Clothing as Compensation: Navigating Male-Coded Spaces
Even clothing reflects adjustments women make to navigate male-coded environments. Yulya Konoval, founder of womenswear brand BÚDZIKO, explains: "Women often adjust outfits to appear more 'serious' or authoritative for equal respect. Clothing becomes a tool to navigate environments not originally designed with women in mind."
When thermostats won't change and furniture won't fit, wardrobes become coping mechanisms. Graves bluntly observes: "Women spend their own money compensating for institutional design failures. That's not empowerment - that's a tax."
Alternative Perspectives: Is This Conscious Design or Poor Implementation?
Not everyone agrees offices are consciously designed "for men." Tom Oddo of Northeast College of Health Sciences argues modern workplace standards aim to accommodate diverse body sizes. The real issue, he suggests, involves companies cutting corners with fixed-height desks, limited adjustability, and cost-saving standardization.
"The issue is less about offices being designed for men, and more about whether they're designed - and implemented - well enough to support the full range of people using them," Oddo contends.
Moving Forward: Designing for Human Variability
Companies successfully accommodating women rethink design entirely. Prendergast reports his firm increasingly works with female design leads, incorporating features like health rooms, more equitable amenities, and softer, collaborative layouts. The goal isn't designing "for women" but designing for human variability.
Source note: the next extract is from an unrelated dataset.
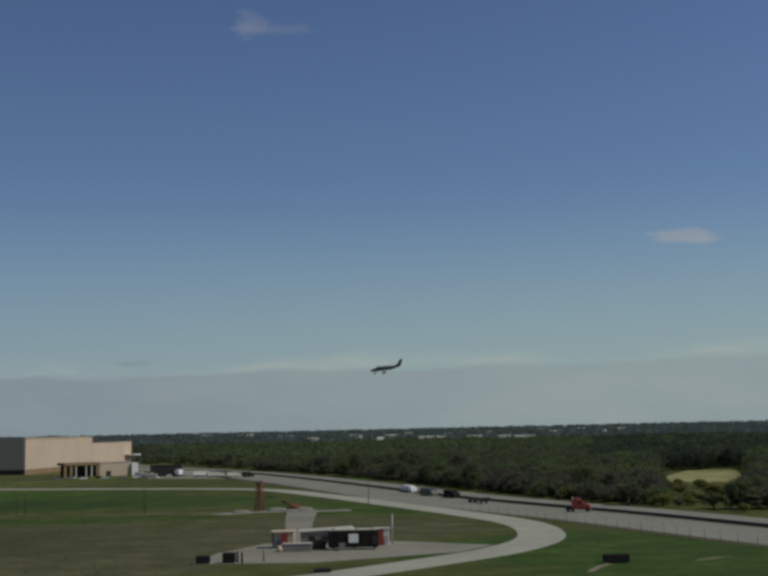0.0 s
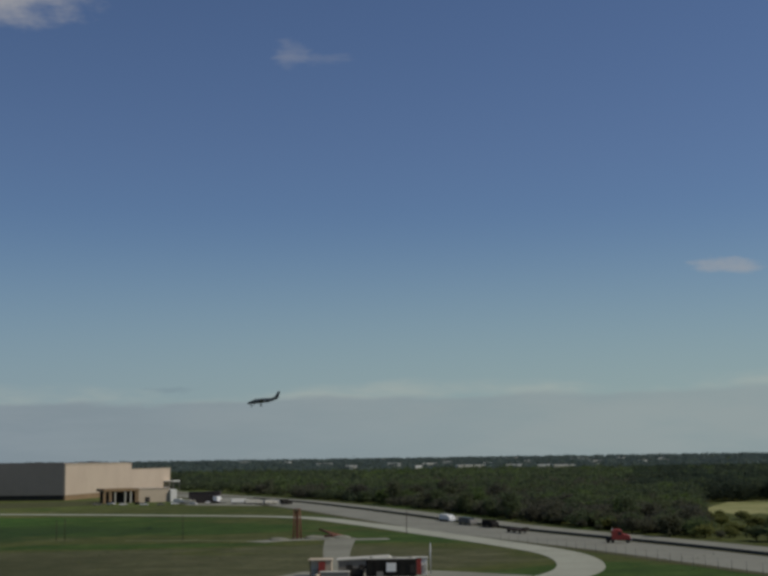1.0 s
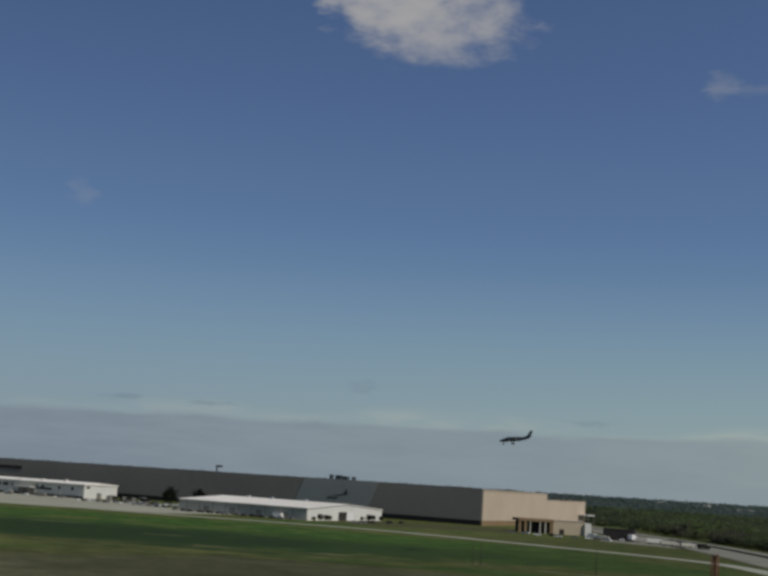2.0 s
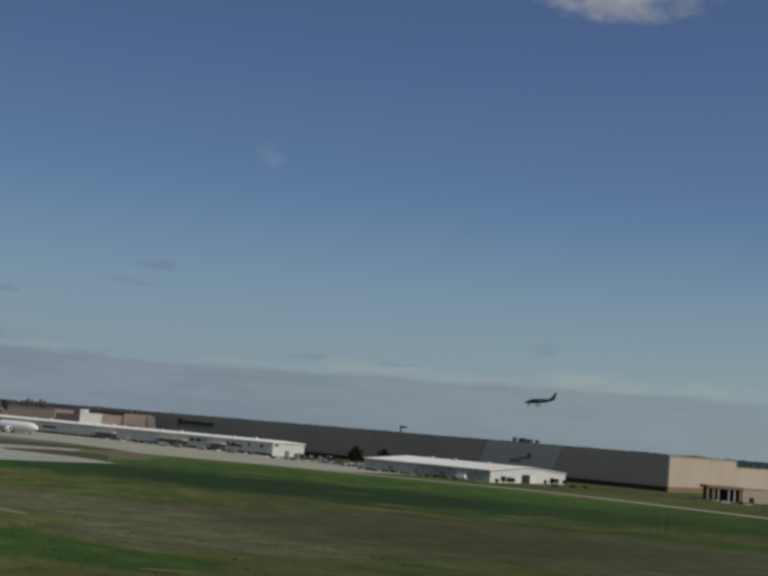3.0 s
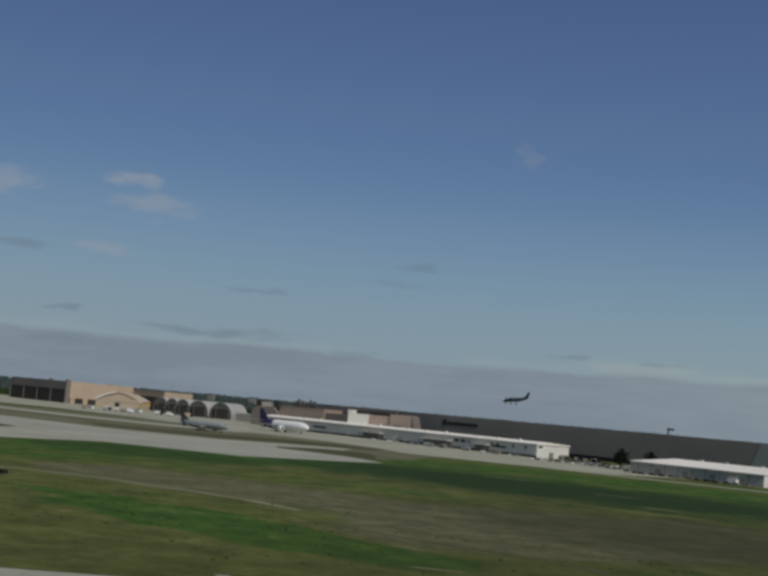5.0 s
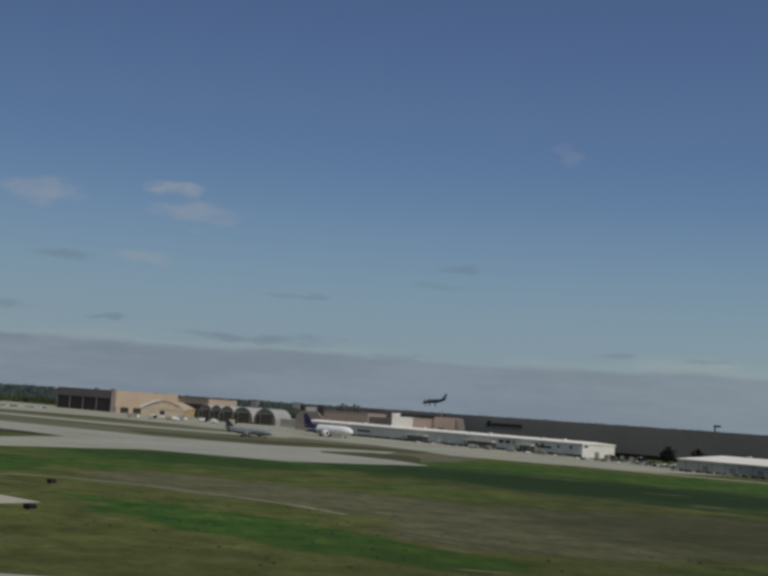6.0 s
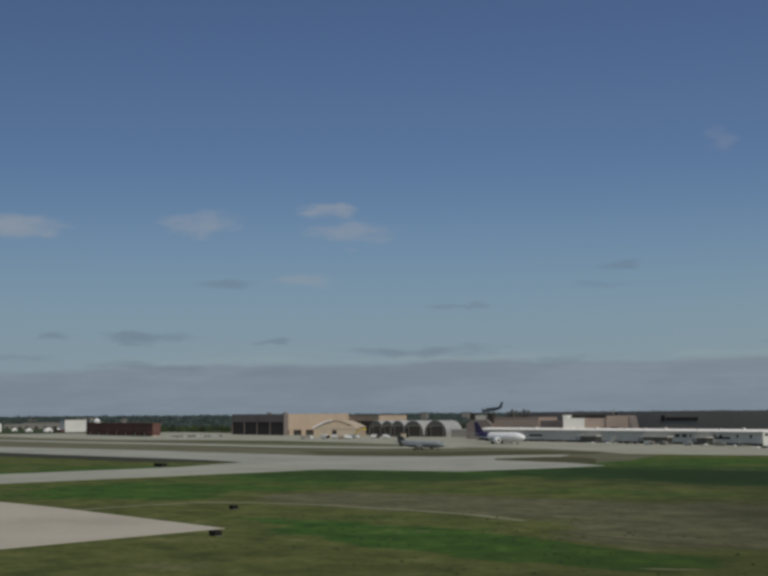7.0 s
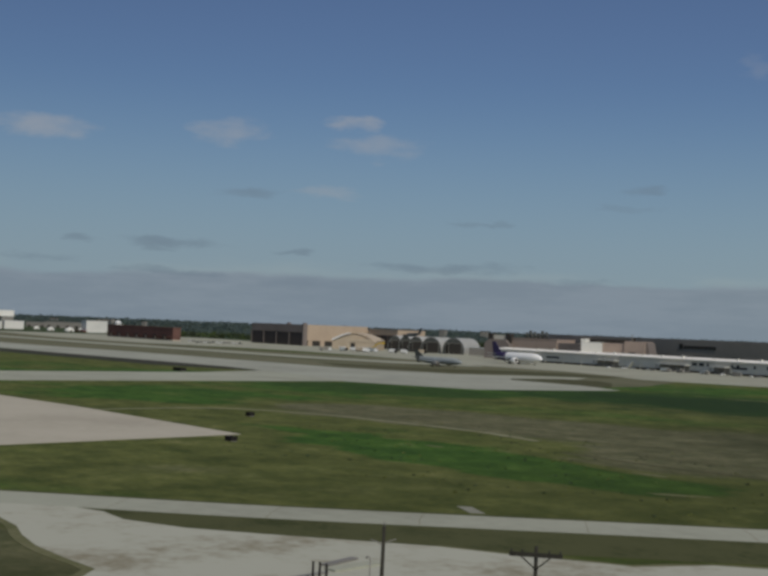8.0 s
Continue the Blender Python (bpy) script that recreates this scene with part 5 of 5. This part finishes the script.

When talented employees become distracted by discomfort, drained by invisible labor, or forced to choose between caregiving and career progression, it affects everyone. As Graves concludes: "When your best talent spends mental energy regulating body temperature instead of closing deals, that's not a women's issue. That's a revenue leak."
The future of work - if truly aiming for human-centric, high-performing environments - cannot afford continuing to design for a default that never reflected the entire workforce.